_Problem_
Locate all lines in the data below that hold "target" and show them.
[START OF Collected data]
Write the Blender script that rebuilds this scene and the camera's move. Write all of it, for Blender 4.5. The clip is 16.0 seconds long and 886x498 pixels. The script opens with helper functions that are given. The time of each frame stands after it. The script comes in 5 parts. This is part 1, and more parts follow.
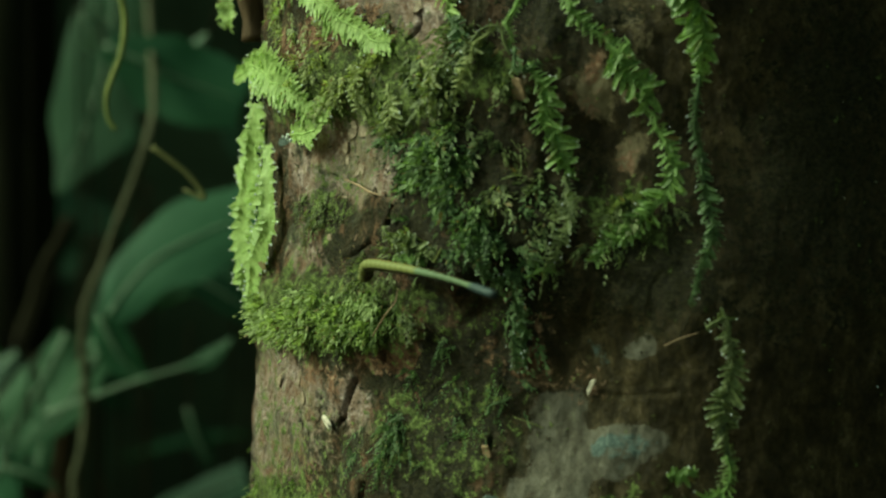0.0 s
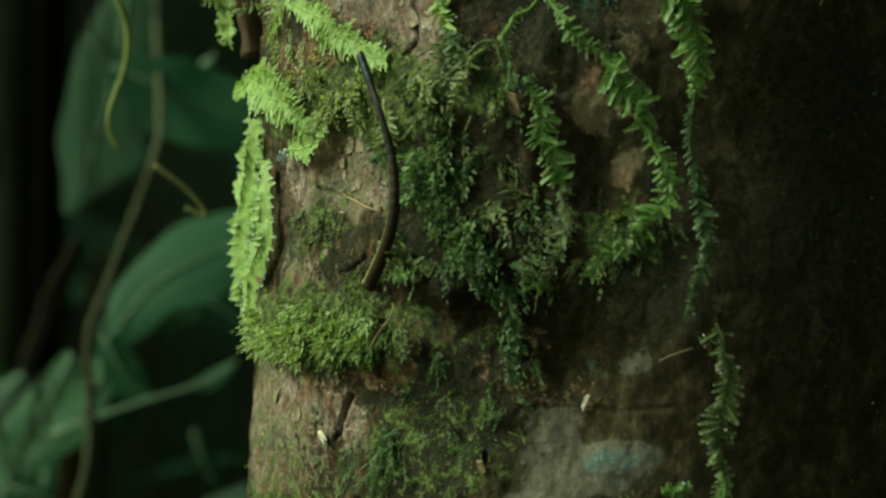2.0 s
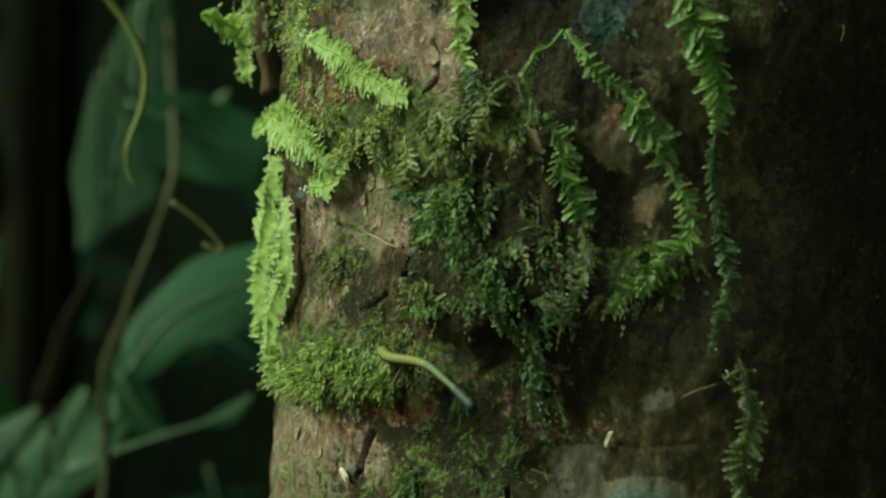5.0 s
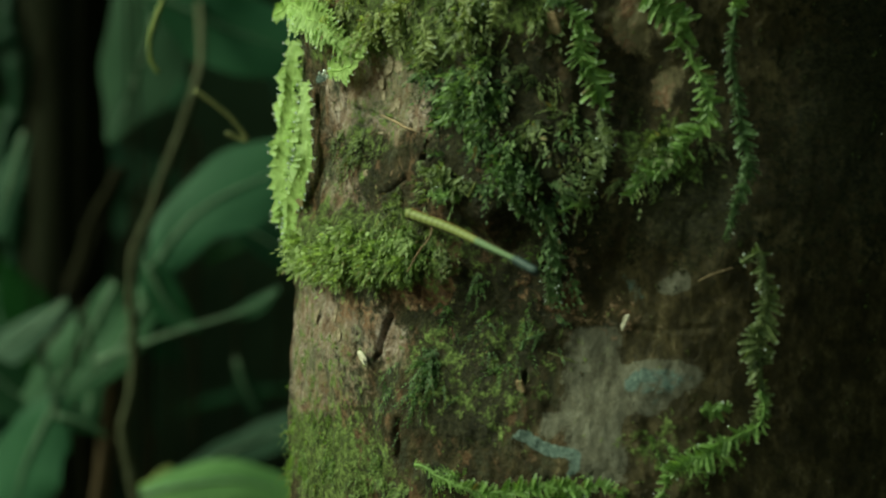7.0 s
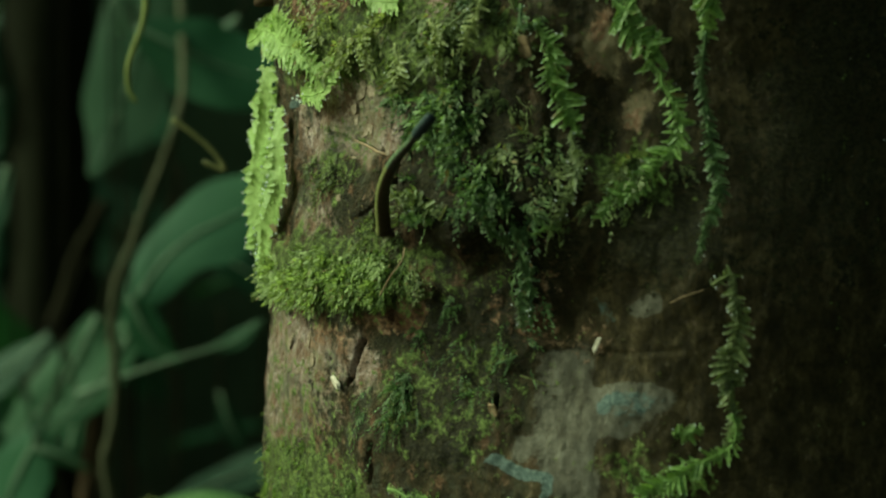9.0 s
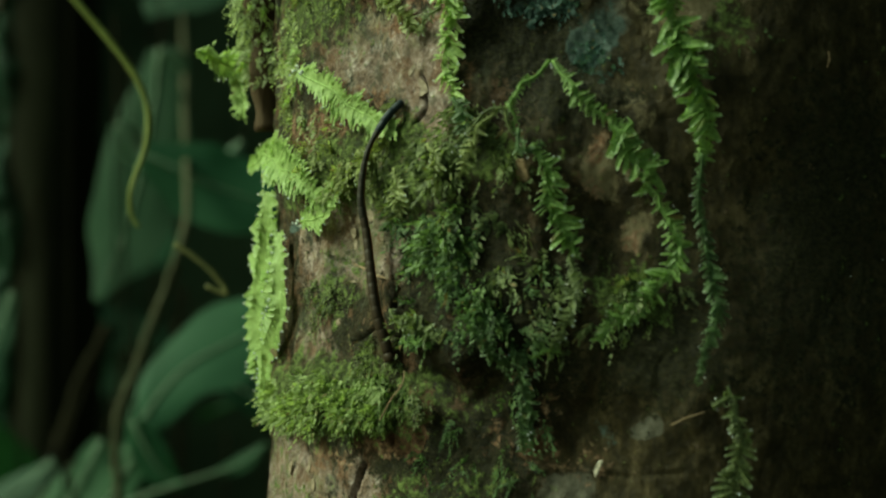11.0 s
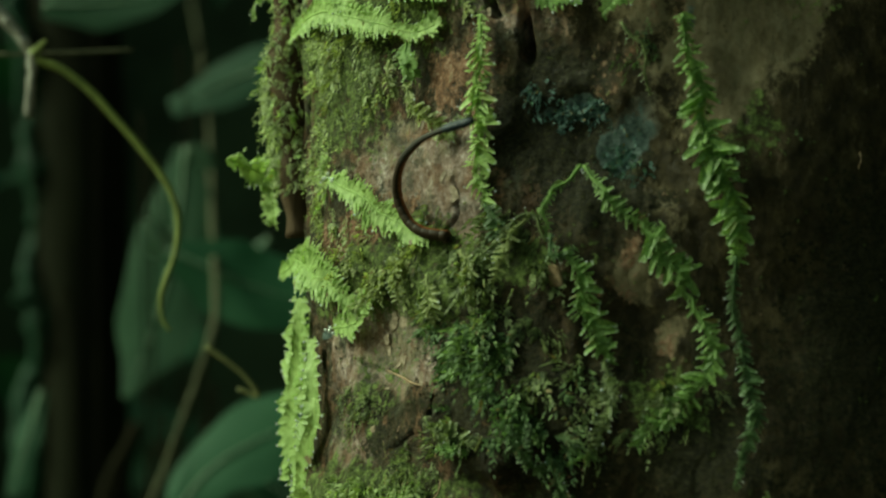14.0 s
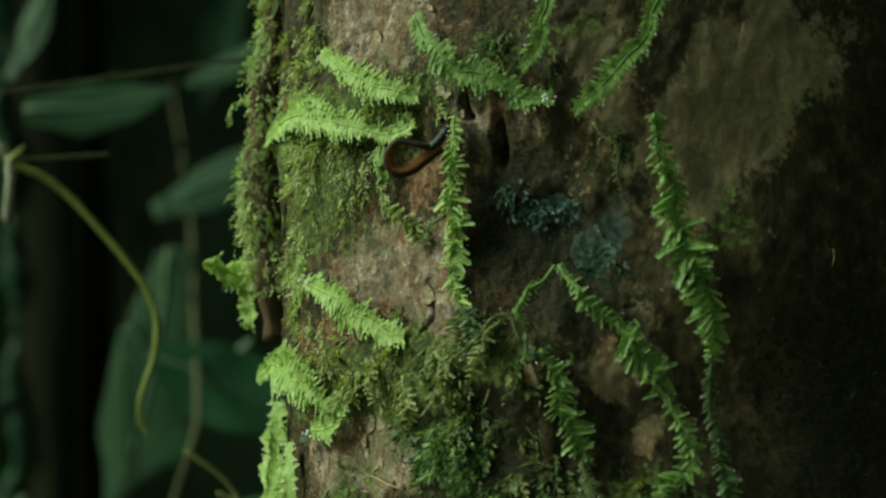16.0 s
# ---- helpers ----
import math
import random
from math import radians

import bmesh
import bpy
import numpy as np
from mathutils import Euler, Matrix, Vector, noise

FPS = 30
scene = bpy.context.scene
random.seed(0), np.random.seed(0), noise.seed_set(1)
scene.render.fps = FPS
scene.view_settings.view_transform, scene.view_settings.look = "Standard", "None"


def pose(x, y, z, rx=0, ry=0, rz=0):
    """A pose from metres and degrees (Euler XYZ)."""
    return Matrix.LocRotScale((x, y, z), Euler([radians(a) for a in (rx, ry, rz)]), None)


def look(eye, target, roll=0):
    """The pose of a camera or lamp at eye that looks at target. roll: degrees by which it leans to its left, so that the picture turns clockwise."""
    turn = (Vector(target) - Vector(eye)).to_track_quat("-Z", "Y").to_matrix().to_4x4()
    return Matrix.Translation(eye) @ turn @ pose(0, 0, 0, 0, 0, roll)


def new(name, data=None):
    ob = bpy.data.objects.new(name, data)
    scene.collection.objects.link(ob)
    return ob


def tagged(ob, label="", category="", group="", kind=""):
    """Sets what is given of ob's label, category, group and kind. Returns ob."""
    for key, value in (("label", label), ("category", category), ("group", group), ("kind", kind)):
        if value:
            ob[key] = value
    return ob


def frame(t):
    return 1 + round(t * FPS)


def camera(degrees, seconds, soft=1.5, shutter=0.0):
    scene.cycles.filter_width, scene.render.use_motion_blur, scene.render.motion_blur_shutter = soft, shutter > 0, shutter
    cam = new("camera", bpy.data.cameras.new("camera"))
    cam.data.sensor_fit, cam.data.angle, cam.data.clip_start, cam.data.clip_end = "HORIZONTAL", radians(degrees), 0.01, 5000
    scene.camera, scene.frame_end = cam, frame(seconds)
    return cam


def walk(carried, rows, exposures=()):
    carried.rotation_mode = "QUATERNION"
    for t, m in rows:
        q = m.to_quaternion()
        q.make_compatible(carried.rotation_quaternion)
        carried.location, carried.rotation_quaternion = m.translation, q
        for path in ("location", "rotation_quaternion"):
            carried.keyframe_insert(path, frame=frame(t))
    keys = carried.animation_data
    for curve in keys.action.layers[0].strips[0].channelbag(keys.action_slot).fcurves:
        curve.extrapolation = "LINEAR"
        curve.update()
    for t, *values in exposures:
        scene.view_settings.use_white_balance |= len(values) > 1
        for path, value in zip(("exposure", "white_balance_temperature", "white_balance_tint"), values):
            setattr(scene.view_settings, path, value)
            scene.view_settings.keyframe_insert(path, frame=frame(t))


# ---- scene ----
cam = camera(26, 16.0, soft=2.2, shutter=0.5)
cam.data.dof.use_dof = True
cam.data.dof.focus_distance = 0.375
cam.data.dof.aperture_fstop = 16.5

PATH = [
    (0, (-0.00546, -0.34, 1.20318), (-0.00546, 0.0, 1.20318), 0.000),
    (0.5, (-0.00453, -0.34, 1.20231), (-0.00551, 0.0, 1.20278), 0.306),
    (1, (-0.00279, -0.34, 1.20083), (-0.00418, 0.0, 1.20087), 0.219),
    (1.5, (-0.00238, -0.34, 1.20071), (-0.00416, 0.0, 1.20140), 0.178),
    (2, (-0.00235, -0.34, 1.20104), (-0.00455, 0.0, 1.20574), 0.223),
    (2.5, (-0.00261, -0.34, 1.20122), (-0.00416, 0.0, 1.20816), 0.029),
    (3, (-0.00276, -0.34, 1.20137), (-0.00481, 0.0, 1.21039), 0.053),
    (3.5, (-0.00397, -0.34, 1.20189), (-0.00716, 0.0, 1.21239), 0.128),
    (3.7, (-0.00397, -0.34, 1.20189), (-0.00813, 0.0, 1.21302), 0.147),
    (5.8, (-0.00475, -0.34, 1.20170), (-0.00874, 0.0, 1.21017), -0.097),
    (6, (-0.00475, -0.34, 1.20170), (-0.00951, 0.0, 1.20633), -0.031),
    (6.5, (-0.00327, -0.34, 1.20022), (-0.01041, 0.0, 1.19590), 0.160),
    (7, (-0.00182, -0.34, 1.19863), (-0.01146, 0.0, 1.19146), 0.203),
    (7.5, (-0.00057, -0.34, 1.19744), (-0.00977, 0.0, 1.19111), 0.162),
    (8, (0.00087, -0.34, 1.19608), (-0.00787, 0.0, 1.19320), 0.129),
    (8.2, (0.00087, -0.34, 1.19608), (-0.00727, 0.0, 1.19410), 0.146),
    (10.3, (0.00221, -0.34, 1.19619), (-0.00492, 0.0, 1.20076), -0.073),
    (10.4, (0.00221, -0.34, 1.19619), (-0.00487, 0.0, 1.20401), -0.225),
    (10.5, (0.00221, -0.34, 1.19619), (-0.00524, 0.0, 1.20999), -0.290),
    (11, (0.00268, -0.34, 1.19660), (-0.00620, 0.0, 1.21749), -0.363),
    (11.5, (0.00258, -0.34, 1.19762), (-0.00824, 0.0, 1.22309), -0.508),
    (12, (0.00160, -0.34, 1.19773), (-0.01048, 0.0, 1.22432), -0.622),
    (12.5, (0.00035, -0.34, 1.19918), (-0.01279, 0.0, 1.22717), -0.873),
    (13, (-0.00030, -0.34, 1.19999), (-0.01502, 0.0, 1.23187), -0.815),
    (13.5, (0.00000, -0.34, 1.20028), (-0.01463, 0.0, 1.23439), -0.845),
    (14, (0.00121, -0.34, 1.20063), (-0.01188, 0.0, 1.23675), -1.226),
    (14.5, (0.00275, -0.34, 1.20092), (-0.00981, 0.0, 1.24102), -1.528),
    (15, (0.00322, -0.34, 1.20156), (-0.00873, 0.0, 1.24662), -1.596),
    (15.5, (0.00295, -0.34, 1.20176), (-0.00813, 0.0, 1.25192), -1.781),
    (16, (0.00324, -0.34, 1.20092), (-0.00690, 0.0, 1.25489), -1.951),
]
walk(cam, [(t, look(eye, target, roll)) for t, eye, target, roll in PATH],
     exposures=[(0.0, 0.29, 7500, -21), (7.0, 0.23, 7500, -21), (12.0, 0.2, 7500, -22), (16.0, 0.13, 7500, -22)])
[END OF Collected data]
_Result of this exercise_
def look(eye, target, roll=0):
    """The pose of a camera or lamp at eye that looks at target. roll: degrees by which it leans to its left, so that the picture turns clockwise."""
    turn = (Vector(target) - Vector(eye)).to_track_quat("-Z", "Y").to_matrix().to_4x4()
walk(cam, [(t, look(eye, target, roll)) for t, eye, target, roll in PATH],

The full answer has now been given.